John Cornell was born in Kalgoorlie, Western Australia, on March 2 1941 and grew up in the coastal city of Bunbury, where he attended Bunbury High School, topping his class in English and Economics.

His career began as a journalist with the Daily News in Perth of which he became editor aged 26. After joining Channel 9 he was the founding producer of its A Current Affair.

Cornell also made millions in property deals on Queensland’s Gold Coast and at Byron Bay on the north coast of New South Wales, where he moved with his wife, Delvene Delaney, in 1980.

He was instrumental in turning what had been a small beachside hamlet, infamous at one time for the smells emanating from its abattoir and whaling station, into one of the most upmarket residential areas and holiday spots on the Australian east coast, including building the Beach Hotel which he sold for A$100 million in 2007.

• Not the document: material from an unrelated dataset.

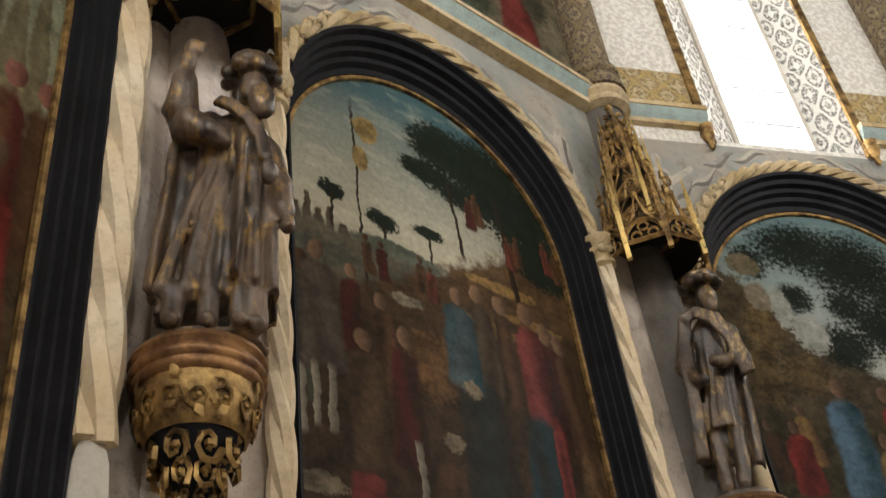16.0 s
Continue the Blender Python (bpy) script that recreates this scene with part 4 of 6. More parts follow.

Cornell and his wife Delvene Delaney after a multi-million-dollar buying spree in Byron Bay, New South Wales, in 1986 - Peter John Moxham/Fairfax Media via Getty Images
Cornell and his wife Delvene Delaney after a multi-million-dollar buying spree in Byron Bay, New South Wales, in 1986 - Peter John Moxham/Fairfax Media via Getty Images

As well as producing Crocodile Dundee, Cornell went on to direct and produce the 1988 sequel, Crocodile Dundee II as well as the 1990 comedy-drama, Also an Angel, also starring Hogan.

From 2004 he and Hogan became embroiled in a long-running and bitter dispute with the Australian Tax Office (Hogan famously invited the taxman to “come and get me, you miserable bastards”) over claims of Aus$150 million in unpaid taxes dating back to 1986, which was eventually settled in 2012.

Cornell was married twice before he married Delvene Delaney, a television personality whom he met when she appeared on The Paul Hogan Show, in 1977. She survives him with their two daughters and a daughter from one of his earlier marriages.